Organologie

 

Ce terme est dérivé du grec « organon » : outil, appareil. L’« organologie générale » est une méthode d’analyse conjointe de l’histoire et du devenir des organes physiologiques, des organes artificiels et des organisations sociales. Elle décrit une relation transductive entre trois types d’ « organes » : physiologiques, techniques et sociaux. La relation est transductive dans la mesure où la variation d’un terme d’un type engage toujours la variation des termes des deux autres types. Un organe physiologique – y compris le cerveau – n’évolue pas indépendamment des organes techniques et sociaux.

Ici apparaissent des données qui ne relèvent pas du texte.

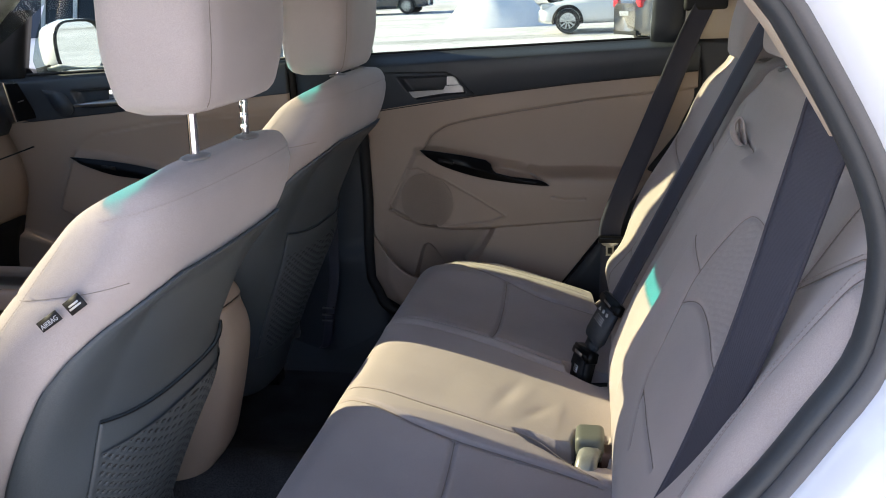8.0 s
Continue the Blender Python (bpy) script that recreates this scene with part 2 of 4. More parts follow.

L’appareil psychique n’est pas réductible au cerveau, et suppose des organes techniques, des artefacts supports de symbolisation et dont la langue est un cas.

 

La transformation organologique constante connaît de nos jours un bouleversement inédit que nous appelons – en référence à un concept de Bertrand Gille [1] – l’hyper-désajustement. Celui-ci résulte non seulement de l’accélération de l’évolution technologique, mais du modèle néolibéral qui, depuis la « révolution conservatrice », consiste à remplacer les organisations et institutions sociales par des services eux-mêmes technologiques, et totalement soumis à un système économique devenu exclusivement spéculatif. Il y a hyper-désajustement lorsque les organa artificiels formant le système technique court-circuitent à la fois le niveau des organes et appareils psychosomatiques (organes génitaux et cérébraux compris) et le niveau des organismes sociaux. C’est ce qui conduit à ce que nous appelons une prolétarisation généralisée.

 




[1]
Bertrand Gille montre qu’à partir de la révolution industrielle, la dynamique du système technique s’accroît et accélère sa transformation en sorte que la principale fonction des pouvoirs publics devient la régulation du désajustement entre système technique et systèmes sociaux qui en résulte.